[EXERCISE TASK]: Using the data below, return the stretch from the line that contains "pose from metres" through the line that contains "made[o].matrix_parent_inverse = o.matrix_parent_inverse", both included, exactly as it stands and nothing beyond it.

[DATA]:

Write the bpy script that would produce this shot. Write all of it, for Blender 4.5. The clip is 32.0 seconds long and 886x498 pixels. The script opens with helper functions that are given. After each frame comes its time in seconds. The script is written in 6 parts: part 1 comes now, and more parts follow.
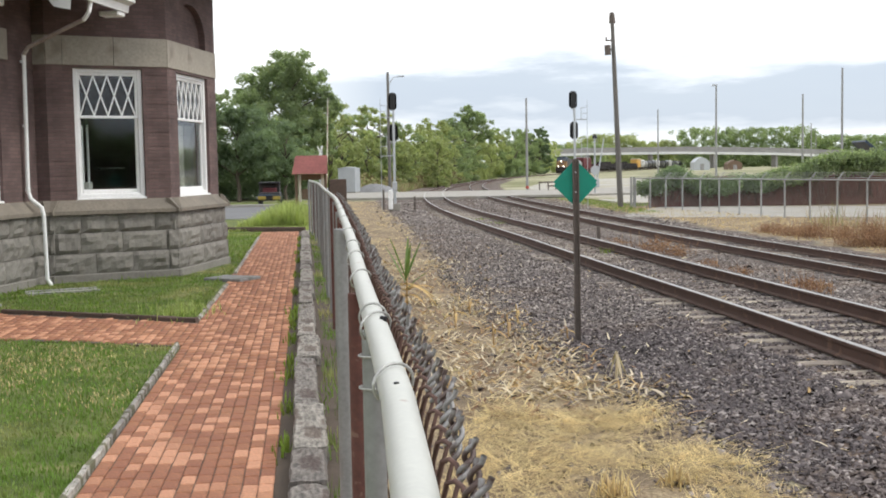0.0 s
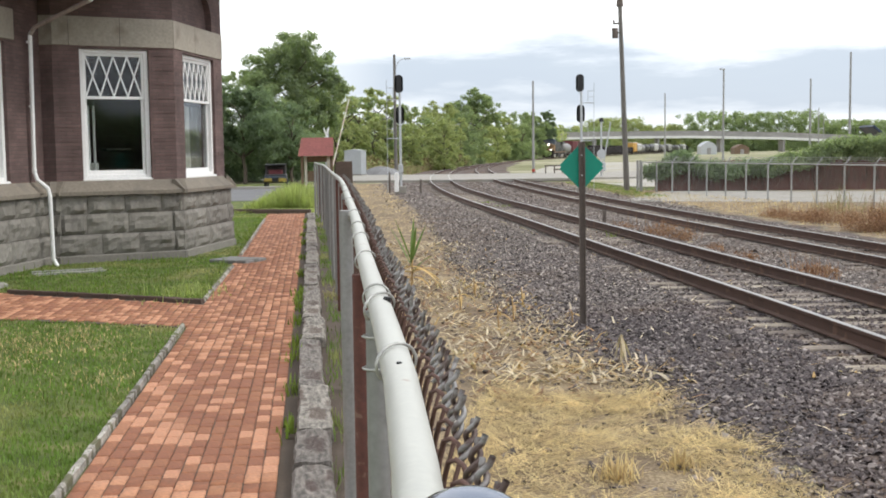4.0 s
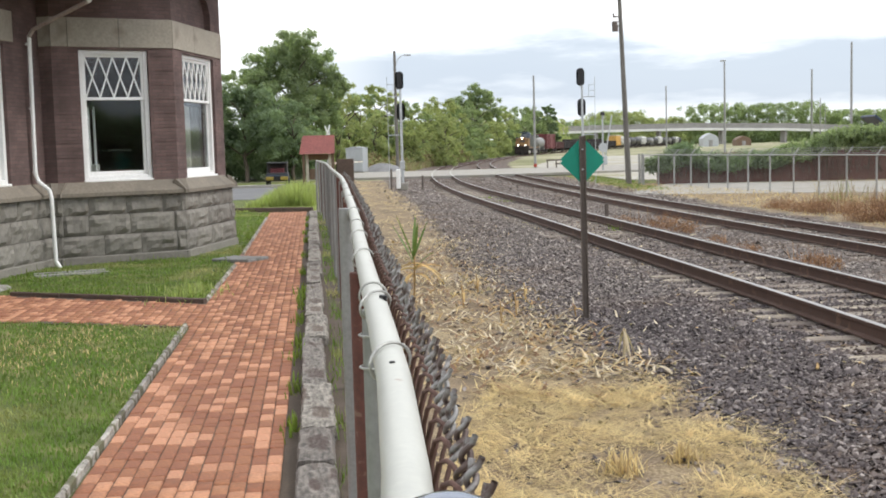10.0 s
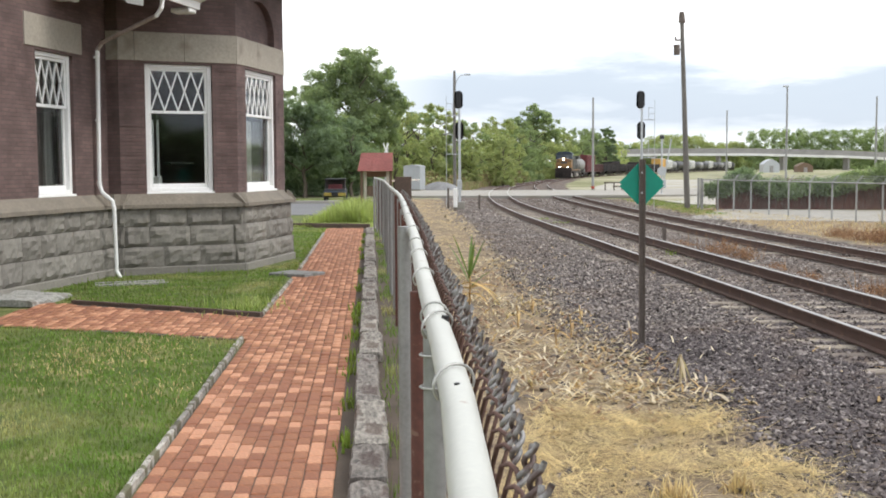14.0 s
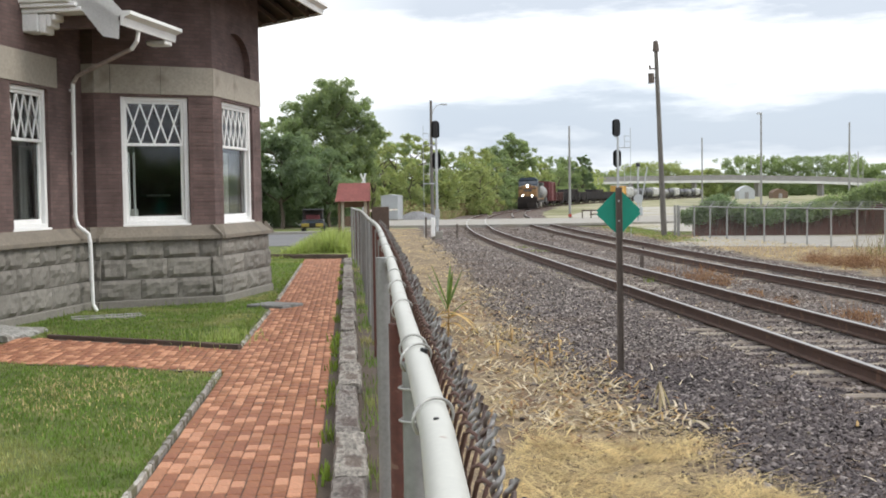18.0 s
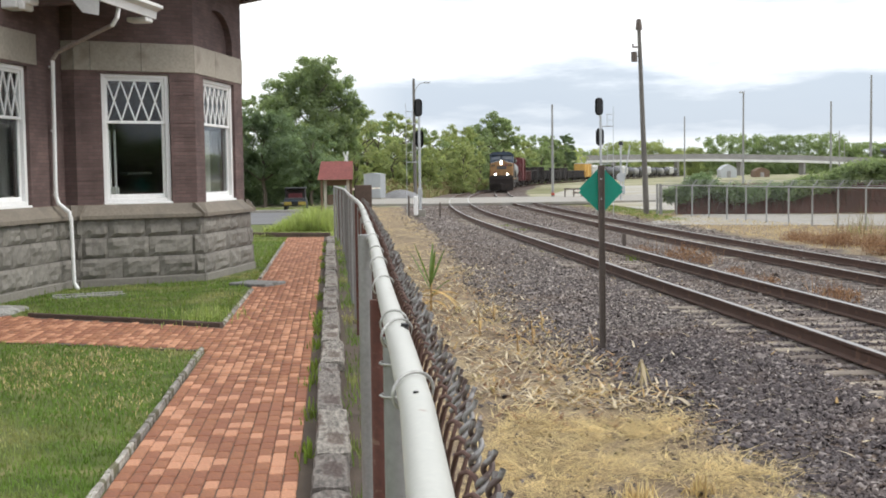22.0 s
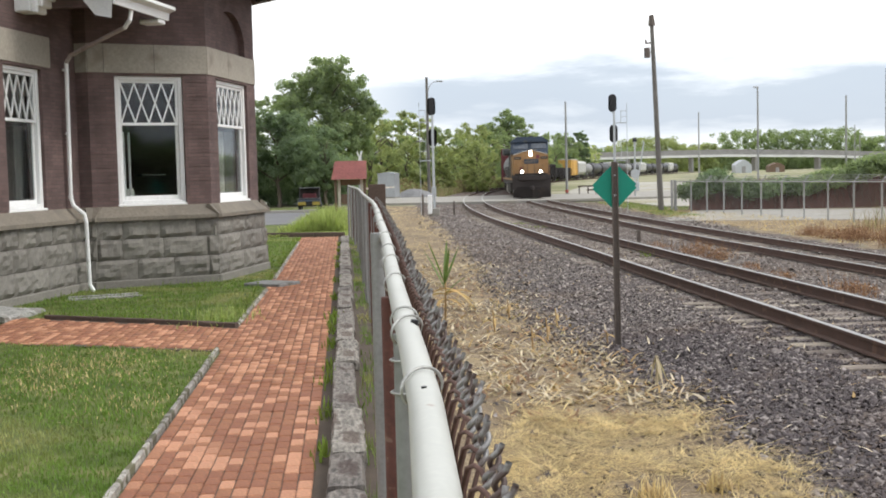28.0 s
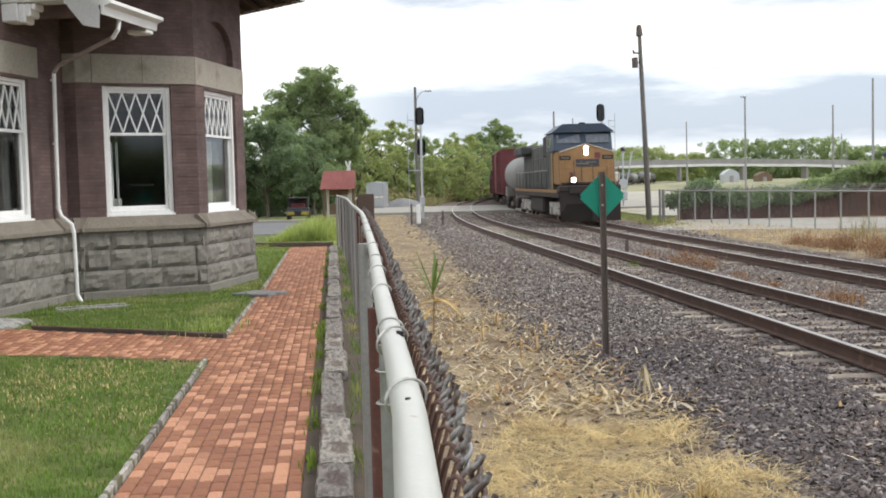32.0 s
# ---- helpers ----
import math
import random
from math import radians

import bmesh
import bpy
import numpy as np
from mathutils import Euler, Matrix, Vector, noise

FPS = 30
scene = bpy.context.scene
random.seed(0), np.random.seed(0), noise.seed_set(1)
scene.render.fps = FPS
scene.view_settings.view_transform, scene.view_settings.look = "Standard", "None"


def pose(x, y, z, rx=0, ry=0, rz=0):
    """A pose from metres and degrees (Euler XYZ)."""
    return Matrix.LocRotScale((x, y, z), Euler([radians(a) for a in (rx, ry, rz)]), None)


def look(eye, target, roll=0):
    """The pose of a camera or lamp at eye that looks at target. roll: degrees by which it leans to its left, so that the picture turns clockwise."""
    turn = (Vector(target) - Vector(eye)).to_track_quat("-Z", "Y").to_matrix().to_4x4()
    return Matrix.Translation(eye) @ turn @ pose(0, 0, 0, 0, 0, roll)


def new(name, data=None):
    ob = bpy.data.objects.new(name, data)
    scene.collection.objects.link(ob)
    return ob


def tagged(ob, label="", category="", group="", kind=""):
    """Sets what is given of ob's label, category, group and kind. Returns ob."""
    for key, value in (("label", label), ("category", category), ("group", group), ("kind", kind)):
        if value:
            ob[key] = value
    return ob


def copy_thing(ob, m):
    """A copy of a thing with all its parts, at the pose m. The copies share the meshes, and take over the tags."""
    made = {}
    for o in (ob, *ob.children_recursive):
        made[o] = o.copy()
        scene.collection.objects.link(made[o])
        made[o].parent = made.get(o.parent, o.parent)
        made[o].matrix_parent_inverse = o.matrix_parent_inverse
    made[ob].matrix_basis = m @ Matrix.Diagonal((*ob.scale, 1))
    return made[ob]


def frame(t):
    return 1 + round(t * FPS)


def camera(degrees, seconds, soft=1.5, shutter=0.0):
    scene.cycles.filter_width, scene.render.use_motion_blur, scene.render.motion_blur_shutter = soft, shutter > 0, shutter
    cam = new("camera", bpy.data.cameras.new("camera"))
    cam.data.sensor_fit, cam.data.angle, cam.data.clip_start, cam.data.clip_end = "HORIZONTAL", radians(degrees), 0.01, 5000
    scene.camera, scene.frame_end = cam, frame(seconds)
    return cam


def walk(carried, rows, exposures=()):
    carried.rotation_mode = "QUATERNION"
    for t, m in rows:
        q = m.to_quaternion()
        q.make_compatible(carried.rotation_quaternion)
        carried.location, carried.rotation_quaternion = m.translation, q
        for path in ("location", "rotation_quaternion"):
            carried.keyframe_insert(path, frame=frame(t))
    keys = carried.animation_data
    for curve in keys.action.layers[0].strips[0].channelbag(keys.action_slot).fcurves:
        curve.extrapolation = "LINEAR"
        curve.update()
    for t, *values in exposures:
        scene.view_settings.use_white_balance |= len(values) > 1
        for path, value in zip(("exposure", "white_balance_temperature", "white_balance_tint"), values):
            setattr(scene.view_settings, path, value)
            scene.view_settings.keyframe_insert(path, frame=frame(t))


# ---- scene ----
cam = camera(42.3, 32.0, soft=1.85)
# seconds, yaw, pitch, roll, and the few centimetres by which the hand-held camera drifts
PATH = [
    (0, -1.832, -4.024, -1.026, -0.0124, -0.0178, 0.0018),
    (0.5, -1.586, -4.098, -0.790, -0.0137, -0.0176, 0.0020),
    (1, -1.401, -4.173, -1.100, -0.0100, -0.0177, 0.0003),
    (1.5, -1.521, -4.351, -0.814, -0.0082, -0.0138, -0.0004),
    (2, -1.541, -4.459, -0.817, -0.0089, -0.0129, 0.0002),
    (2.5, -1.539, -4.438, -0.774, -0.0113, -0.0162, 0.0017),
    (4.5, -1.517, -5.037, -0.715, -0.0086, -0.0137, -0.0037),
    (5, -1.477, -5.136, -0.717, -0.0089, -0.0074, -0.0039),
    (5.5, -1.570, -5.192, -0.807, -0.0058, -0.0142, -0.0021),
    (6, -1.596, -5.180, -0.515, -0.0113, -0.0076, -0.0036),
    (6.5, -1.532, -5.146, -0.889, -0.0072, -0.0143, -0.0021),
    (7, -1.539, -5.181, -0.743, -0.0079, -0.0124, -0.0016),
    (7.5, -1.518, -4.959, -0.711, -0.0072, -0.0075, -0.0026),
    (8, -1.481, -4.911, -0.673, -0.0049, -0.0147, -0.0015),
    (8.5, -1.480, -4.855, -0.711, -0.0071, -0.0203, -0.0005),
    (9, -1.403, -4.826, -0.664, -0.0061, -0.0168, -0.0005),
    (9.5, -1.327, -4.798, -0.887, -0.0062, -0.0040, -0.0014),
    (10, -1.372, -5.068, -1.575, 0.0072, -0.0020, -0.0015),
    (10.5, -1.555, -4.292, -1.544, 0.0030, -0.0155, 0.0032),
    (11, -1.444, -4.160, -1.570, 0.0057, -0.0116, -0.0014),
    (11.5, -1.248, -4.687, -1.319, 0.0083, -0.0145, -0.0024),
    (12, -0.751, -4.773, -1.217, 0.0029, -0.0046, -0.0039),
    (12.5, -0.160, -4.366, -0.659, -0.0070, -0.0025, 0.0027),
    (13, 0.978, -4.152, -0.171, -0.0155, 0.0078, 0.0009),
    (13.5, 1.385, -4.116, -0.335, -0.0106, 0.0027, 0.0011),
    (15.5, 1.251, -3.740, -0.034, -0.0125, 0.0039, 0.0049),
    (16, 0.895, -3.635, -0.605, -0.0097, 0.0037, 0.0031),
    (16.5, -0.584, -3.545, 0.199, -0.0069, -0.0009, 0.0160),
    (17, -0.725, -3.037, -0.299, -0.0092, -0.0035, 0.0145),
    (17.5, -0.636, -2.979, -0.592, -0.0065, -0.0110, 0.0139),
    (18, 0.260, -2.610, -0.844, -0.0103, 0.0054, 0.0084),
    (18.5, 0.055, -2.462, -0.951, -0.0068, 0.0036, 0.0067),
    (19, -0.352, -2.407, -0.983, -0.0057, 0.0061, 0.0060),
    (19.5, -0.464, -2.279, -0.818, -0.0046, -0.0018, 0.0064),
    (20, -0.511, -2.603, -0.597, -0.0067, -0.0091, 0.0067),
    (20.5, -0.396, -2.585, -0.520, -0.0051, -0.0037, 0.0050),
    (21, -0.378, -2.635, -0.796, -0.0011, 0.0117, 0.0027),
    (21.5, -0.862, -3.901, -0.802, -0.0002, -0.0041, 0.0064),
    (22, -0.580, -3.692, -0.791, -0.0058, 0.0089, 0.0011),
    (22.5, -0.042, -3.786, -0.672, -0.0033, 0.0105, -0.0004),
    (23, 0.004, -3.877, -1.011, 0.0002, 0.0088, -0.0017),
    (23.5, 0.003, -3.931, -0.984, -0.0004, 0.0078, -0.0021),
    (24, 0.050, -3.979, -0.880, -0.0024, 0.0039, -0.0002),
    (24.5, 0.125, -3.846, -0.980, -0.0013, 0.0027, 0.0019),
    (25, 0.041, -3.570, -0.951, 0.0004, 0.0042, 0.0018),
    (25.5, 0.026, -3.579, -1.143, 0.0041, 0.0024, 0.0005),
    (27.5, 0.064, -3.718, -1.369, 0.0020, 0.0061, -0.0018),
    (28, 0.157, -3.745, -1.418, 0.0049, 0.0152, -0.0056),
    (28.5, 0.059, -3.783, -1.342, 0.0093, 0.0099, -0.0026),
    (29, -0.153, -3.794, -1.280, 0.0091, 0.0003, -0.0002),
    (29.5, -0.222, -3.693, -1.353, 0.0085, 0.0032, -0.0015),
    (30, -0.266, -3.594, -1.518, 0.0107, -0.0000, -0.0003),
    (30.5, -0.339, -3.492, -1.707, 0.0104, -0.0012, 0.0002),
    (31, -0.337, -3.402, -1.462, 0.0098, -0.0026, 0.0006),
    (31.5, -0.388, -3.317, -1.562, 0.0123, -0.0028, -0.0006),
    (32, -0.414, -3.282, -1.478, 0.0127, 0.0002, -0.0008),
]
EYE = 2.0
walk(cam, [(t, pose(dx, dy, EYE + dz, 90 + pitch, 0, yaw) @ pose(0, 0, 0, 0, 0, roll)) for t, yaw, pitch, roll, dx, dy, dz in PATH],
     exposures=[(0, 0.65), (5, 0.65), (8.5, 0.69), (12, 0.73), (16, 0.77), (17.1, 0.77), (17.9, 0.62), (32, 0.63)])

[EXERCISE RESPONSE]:
    """A pose from metres and degrees (Euler XYZ)."""
    return Matrix.LocRotScale((x, y, z), Euler([radians(a) for a in (rx, ry, rz)]), None)


def look(eye, target, roll=0):
    """The pose of a camera or lamp at eye that looks at target. roll: degrees by which it leans to its left, so that the picture turns clockwise."""
    turn = (Vector(target) - Vector(eye)).to_track_quat("-Z", "Y").to_matrix().to_4x4()
    return Matrix.Translation(eye) @ turn @ pose(0, 0, 0, 0, 0, roll)


def new(name, data=None):
    ob = bpy.data.objects.new(name, data)
    scene.collection.objects.link(ob)
    return ob


def tagged(ob, label="", category="", group="", kind=""):
    """Sets what is given of ob's label, category, group and kind. Returns ob."""
    for key, value in (("label", label), ("category", category), ("group", group), ("kind", kind)):
        if value:
            ob[key] = value
    return ob


def copy_thing(ob, m):
    """A copy of a thing with all its parts, at the pose m. The copies share the meshes, and take over the tags."""
    made = {}
    for o in (ob, *ob.children_recursive):
        made[o] = o.copy()
        scene.collection.objects.link(made[o])
        made[o].parent = made.get(o.parent, o.parent)
        made[o].matrix_parent_inverse = o.matrix_parent_inverse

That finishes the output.